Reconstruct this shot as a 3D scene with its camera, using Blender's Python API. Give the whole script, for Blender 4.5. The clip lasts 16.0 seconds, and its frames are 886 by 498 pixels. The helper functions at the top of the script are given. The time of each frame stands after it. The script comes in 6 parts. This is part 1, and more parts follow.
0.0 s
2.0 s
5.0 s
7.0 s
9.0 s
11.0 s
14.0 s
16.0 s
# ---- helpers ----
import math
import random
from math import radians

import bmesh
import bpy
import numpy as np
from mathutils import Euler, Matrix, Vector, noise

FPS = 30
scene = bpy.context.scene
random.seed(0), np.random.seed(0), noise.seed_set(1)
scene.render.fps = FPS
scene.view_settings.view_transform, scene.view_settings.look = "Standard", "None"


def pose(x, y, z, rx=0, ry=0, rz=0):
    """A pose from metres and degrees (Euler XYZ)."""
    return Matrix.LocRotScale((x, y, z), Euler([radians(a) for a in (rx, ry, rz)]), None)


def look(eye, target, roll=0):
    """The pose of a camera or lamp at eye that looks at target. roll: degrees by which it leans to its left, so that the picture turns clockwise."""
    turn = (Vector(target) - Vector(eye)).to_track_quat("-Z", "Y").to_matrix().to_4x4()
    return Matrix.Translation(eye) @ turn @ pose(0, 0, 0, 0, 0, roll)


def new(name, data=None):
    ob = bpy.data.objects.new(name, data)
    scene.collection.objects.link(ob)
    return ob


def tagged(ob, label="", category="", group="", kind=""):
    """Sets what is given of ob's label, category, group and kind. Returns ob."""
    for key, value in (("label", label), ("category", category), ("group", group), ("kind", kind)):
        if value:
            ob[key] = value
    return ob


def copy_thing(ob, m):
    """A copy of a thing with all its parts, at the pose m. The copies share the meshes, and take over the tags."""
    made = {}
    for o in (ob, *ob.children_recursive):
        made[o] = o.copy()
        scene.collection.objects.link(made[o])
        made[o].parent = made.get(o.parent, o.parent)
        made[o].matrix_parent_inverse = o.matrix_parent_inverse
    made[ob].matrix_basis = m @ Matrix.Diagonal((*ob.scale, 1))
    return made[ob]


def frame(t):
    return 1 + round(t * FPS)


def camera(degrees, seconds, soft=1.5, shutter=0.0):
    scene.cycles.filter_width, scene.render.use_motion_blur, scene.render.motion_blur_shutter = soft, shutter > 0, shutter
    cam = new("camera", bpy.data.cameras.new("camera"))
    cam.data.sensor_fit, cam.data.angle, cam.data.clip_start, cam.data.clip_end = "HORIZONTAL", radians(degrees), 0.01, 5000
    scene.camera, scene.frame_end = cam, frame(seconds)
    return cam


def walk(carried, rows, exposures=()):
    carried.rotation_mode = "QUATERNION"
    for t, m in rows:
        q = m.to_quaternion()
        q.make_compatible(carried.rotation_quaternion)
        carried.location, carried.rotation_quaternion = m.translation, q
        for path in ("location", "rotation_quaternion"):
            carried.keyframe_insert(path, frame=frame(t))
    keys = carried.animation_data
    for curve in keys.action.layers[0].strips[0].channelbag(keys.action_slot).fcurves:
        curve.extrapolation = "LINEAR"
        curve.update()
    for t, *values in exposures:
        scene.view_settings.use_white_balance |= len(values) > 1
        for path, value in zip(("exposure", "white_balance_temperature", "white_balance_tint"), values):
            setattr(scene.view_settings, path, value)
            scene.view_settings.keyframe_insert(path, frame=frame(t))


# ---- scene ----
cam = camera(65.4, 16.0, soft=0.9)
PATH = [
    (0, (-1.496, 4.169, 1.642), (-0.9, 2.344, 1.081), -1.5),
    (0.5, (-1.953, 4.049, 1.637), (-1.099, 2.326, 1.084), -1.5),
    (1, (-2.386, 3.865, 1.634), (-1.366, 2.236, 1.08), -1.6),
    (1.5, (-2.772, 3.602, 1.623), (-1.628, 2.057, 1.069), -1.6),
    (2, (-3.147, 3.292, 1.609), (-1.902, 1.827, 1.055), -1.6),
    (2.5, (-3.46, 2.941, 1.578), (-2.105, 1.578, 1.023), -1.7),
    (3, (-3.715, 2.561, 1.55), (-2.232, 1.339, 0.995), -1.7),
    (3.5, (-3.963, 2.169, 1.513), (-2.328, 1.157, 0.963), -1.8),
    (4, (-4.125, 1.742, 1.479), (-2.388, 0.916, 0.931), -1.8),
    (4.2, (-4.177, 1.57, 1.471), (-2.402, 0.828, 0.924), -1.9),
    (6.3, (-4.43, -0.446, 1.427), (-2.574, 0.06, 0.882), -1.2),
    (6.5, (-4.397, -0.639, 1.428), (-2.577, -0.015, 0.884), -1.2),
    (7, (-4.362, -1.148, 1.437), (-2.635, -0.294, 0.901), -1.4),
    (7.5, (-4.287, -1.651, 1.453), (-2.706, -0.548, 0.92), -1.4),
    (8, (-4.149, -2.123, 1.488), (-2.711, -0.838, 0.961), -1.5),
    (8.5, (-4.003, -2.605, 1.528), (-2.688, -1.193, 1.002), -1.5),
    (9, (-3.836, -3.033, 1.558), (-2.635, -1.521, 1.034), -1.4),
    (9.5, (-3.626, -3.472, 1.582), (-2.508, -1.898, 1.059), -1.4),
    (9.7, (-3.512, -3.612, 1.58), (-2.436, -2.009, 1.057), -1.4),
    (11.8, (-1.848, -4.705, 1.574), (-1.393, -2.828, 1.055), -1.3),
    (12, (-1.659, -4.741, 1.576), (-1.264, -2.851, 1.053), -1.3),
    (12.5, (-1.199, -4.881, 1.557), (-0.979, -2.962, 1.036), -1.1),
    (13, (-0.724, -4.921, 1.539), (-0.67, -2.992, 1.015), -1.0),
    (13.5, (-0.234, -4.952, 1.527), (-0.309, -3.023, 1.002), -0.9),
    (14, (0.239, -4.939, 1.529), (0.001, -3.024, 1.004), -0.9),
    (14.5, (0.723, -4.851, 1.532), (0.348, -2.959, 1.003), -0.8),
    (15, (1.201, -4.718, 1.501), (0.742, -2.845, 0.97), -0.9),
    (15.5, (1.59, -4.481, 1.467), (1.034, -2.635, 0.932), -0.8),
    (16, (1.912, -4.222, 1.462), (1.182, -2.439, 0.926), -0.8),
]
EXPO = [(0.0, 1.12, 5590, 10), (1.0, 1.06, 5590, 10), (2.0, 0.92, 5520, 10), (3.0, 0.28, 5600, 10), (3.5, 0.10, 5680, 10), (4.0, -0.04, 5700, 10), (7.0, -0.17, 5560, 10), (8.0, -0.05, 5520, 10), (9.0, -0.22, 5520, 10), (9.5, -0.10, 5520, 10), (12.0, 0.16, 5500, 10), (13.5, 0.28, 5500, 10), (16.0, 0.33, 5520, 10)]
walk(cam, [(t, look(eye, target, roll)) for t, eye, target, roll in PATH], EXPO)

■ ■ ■

(EXERCISE REQUIREMENTS) Your task is to extract exactly the lines starting at the line with "scene.collection.objects.link(ob)" and ending at the line with "made[o].matrix_parent_inverse = o.matrix_parent_inverse", including both ends, and no other lines.

(THE COMPLETED TASK)
    scene.collection.objects.link(ob)
    return ob


def tagged(ob, label="", category="", group="", kind=""):
    """Sets what is given of ob's label, category, group and kind. Returns ob."""
    for key, value in (("label", label), ("category", category), ("group", group), ("kind", kind)):
        if value:
            ob[key] = value
    return ob


def copy_thing(ob, m):
    """A copy of a thing with all its parts, at the pose m. The copies share the meshes, and take over the tags."""
    made = {}
    for o in (ob, *ob.children_recursive):
        made[o] = o.copy()
        scene.collection.objects.link(made[o])
        made[o].parent = made.get(o.parent, o.parent)
        made[o].matrix_parent_inverse = o.matrix_parent_inverse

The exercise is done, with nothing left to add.